シギサワのマンガの特徴は「胃が痛くなる」に尽きる。主人公の不遇さと主人公が不条理に振り回される様は読んでいて愉快……ではなく、男性諸君にとっては切実に胃が痛くなるものであろう。GL作品でもほろ苦い作品が多い。痛かったり苦かったりと忙しいが、シギサワのマンガを読めば多くの読者は「中毒」になるだろう。私もそのひとりだ。
今回紹介するシギサワカヤの『さみしさの音がする』は北の田舎に住んでいて実家が温泉宿を営んでいる貴佐と、大学進学のために貴佐の住む北国に来た詩子が話の中心となる。
貴佐は大学卒業をしたら実家を継ぐことになっている。詩子は大学を卒業したら東京に戻ることになっており、貴佐と詩子は6か月間だけ猫と一緒に住んでいた。そして社会人になると詩子は「出張」と称して、年一回、貴佐の住む北の町の地を踏むのだった。
好きだから
手を離した大丈夫
今でも
好きだから今
泣いている
アンタを抱きしめたりは
しない
『さみしさの音がする』の第1話の最後のモノローグだ。これだけで喉元が締めつけられる。大人になって貴佐も詩子も互いへの想いは変わらなかった。しかし厳しい偏見の眼差しや、両親からの期待、そして東京からの圧倒的な距離。それらが易々とふたりの想いを踏みにじる。
「でも」じゃない
アナタと
違って
私はこの地で生まれて
この地で生きて
この地で死ぬその為に
“お客様”に
頭を下げて
微笑っているのだからもう
放して
貴佐は詩子を忘れようと努力していた。それでも詩子への想いは葬り去ることはできない。
覚悟なんて
無かった足りなかった
あのひとを
失って更に
この仔を
失ってそれでも まだ
生きてるなんて
貴佐が国道沿いで怪我した猫を拾ったときのモノローグだ。先述の通り貴佐と詩子はふたりで住んでいるときに猫を飼っていた。その猫はFIV陽性で短命だった。詩子の喪失で貴佐が失いかけた現実感を猫の「ふーちゃん」が繋ぎとめていたのだ。そのふーちゃんが逝ってしまった。それでも生きているってどういう意味だろう、生きるって何をすればいいのだろう。貴佐はそんな想いに駆られたに違いない。

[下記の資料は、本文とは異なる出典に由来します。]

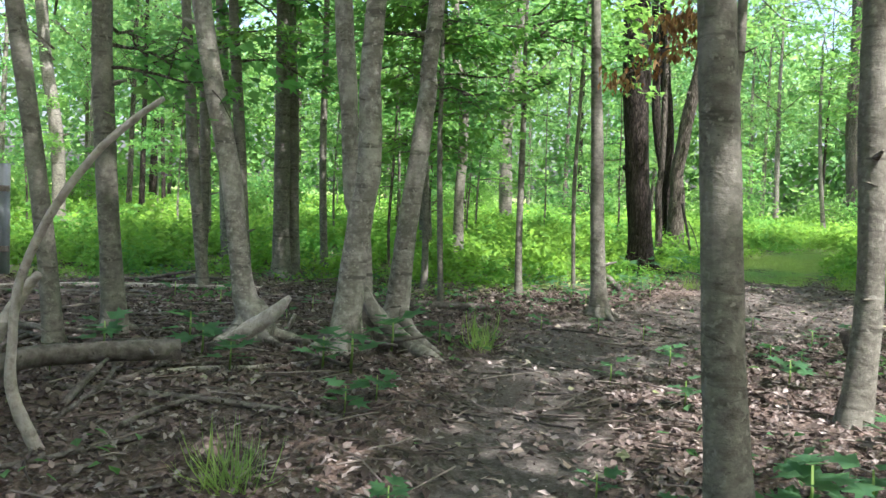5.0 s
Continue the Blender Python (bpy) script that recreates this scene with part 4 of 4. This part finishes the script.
x, y, q = spread(31, 185000, -15, 19, 3, 27, lambda a, b: np.clip(1.0 - 0.78 * dirt_at(a, b), 0, 1) * np.clip(1 - 0.55 * green_at(a, b) - lawn_at(a, b), 0, 1))
n = len(x)
v, f = scatter(np.stack([x, y, ground_z(x, y) + 0.008 + 0.025 * q.rand(n)], -1), q.rand(n) * 6.28, 0.35 * q.randn(n), 0.4 * q.randn(n), 0.03 + 0.06 * q.rand(n) ** 1.5, SIMPLE_LEAF)
tagged(new("leaf_litter", raw_mesh("leaf_litter", v, f, DRY)), "dry brown fallen leaves covering the forest floor", "leaf litter", kind="stuff")
x, y, q = spread(35, 85000, -8.5, 5, 4.5, 15.5, lambda a, b: np.clip(1.0 - 0.9 * dirt_at(a, b), 0, 1))
n = len(x)
v, f = scatter(np.stack([x, y, ground_z(x, y) + 0.006 + 0.03 * q.rand(n)], -1), q.rand(n) * 6.28, 0.5 * q.randn(n), 0.5 * q.randn(n), 0.02 + 0.05 * q.rand(n) ** 1.5, SIMPLE_LEAF)
tagged(new("leaf_fragments", raw_mesh("leaf_fragments", v, f, DRY)), "crumbled red-brown leaf fragments over the forest floor", "leaf litter", kind="stuff")
x, y, q = spread(32, 11000, -11, 9, 3, 23, lambda a, b: np.clip(1 - 0.6 * dirt_at(a, b) - 0.6 * green_at(a, b), 0, 1) * 0.35)
sticks = []
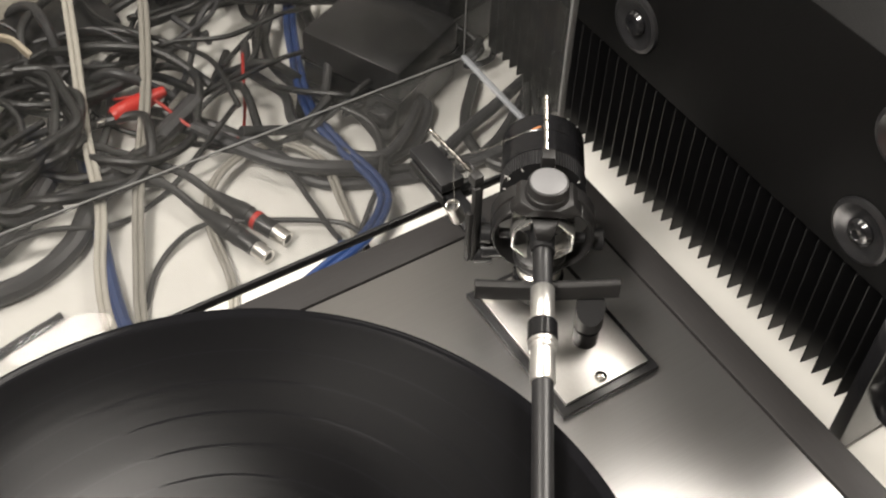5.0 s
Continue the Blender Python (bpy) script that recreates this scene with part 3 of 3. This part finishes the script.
# arm rest post with a hooked clip
rest = thing("arm_rest", (0.1495, 0.1035, 0), "dark grey plastic arm rest post with a curled clip", "arm rest")
part("post", lathe([(0.0086, -0.0006), (0.0085, 0.0004), (0.0073, 0.023), (0.0061, 0.046), (0.0058, 0.0472), (0.0047, 0.0472), (0.0047, 0.040), (0, 0.040)], (0.1495, 0.1035, 0), seg=36), M_DARK, rest)
bm = bmesh.new()
pts = [Vector((0.1530, 0.1018 - 0.0052, 0.0440)), Vector((0.1562, 0.1018 - 0.004, 0.0505)), Vector((0.1582, 0.1030, 0.0530)), Vector((0.1570, 0.1065, 0.0520)), Vector((0.1535, 0.1080, 0.0515)), Vector((0.1518, 0.1090, 0.0545)), Vector((0.1522, 0.1100, 0.0585)), Vector((0.1546, 0.1104, 0.0592))]
pp = smooth_path([p + Vector((-0.0035, 0.0017, 0)) for p in pts], 6)
prev = None
for k, p in enumerate(pp):
    d = (pp[min(k + 1, len(pp) - 1)] - pp[max(k - 1, 0)]).normalized()
    s = Vector((0.15, -0.95, 0.3)).normalized()
    s = (s - d * s.dot(d)).normalized()
    nrm = d.cross(s)
    ring = [bm.verts.new(p + s * a + nrm * b) for a, b in ((-0.0026, -0.0006), (0.0026, -0.0006), (0.0026, 0.0006), (-0.0026, 0.0006))]
    if prev:
        for j in range(4):
            bm.faces.new((prev[j], prev[(j + 1) % 4], ring[(j + 1) % 4], ring[j]))
    prev = ring
part("clip", bm, M_DARK, rest, "curled plastic clip")

# dust cover, swung open behind the deck
lid = thing("dust_cover", (0, 0.40, -0.006), "open smoked clear acrylic dust cover standing behind the deck", "dust cover")
X0, X1, Y0, Y1, Z0, Z1, TH = -0.205, 0.2145, 0.3565, 0.4420, -0.006, 0.300, 0.003
part("lower_panel", box(X0, X1, Y0, Y1, Z0 - TH, Z0, 0.0006), M_LID, lid).visible_shadow = False
part("rear_panel", box(X0, X1, Y1 + 0.0002, Y1 + TH, Z0 - TH, Z1, 0.0006), M_LID, lid).visible_shadow = False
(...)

詩子は年一回、木佐の営む温泉宿に「出張」で泊まることに、文字通り命を賭していた。
私を
この年に一度の出張から
降ろそうとする人間は排除する
事にした使える要素
全て使って使えない奴は
全部潰す年に一度
貴女に
会うために私は
上記は詩子の台詞だ。詩子も必死だった。
きっと貴佐への負い目もあったのだろう。しかしそれだけではここまでの行動はしない。詩子もまた貴佐のことを想っているのだ。
ふたりの行く末はぜひ『さみしさの音がする』を読んで確認して欲しい。シギサワは絶対にあなたの期待を裏切らないだろう。
シギサワは異性愛と女性同性愛を両方描く。シギサワのマンガを読んで「胃が痛くなる」のは、登場人物たちみなに恋愛やそれを取り巻くものに切迫感があるからだ。多くの選択を迫られ、緊張する。それが恋愛の醍醐味でもある。それが生身の身体にダイレクトに接続されるから胃が痛いのだ。
『さみしさの音がする』のあとがきでシギサワは以下のように書いている。
既刊『君だけが光』においてもそうでしたが、GLは特に「一生」というテーマで描いております。
シギサワのこの後書きで私は合点がいった。短編「エンディング」も、そして今回ご紹介
した『さみしさの音がする』も、女性が女性を愛するとき、好きだけでは片づけられない様々な感情がある。それに加え親族との関係や社会のあり方が感情ともつれ合う。それが延々と死ぬまで続くのだ。
「一生変わることのない感情」はない。しかし「好き」という感情も痛みや歓びとともに少しずつ形を変え、そのひとの「一生もの」の感情になる。そんな感情は最終的には「貴女には幸せであってほしい」というか弱い祈りのようなものなのかもしれない。それでも祈らずにはいられない。それを「恋愛」と呼ぶ以外に何と呼ぼうか。
シギサワの『さみしさの音がする』は「一生もの」の感情を魅せてくれる貴重な1冊だ。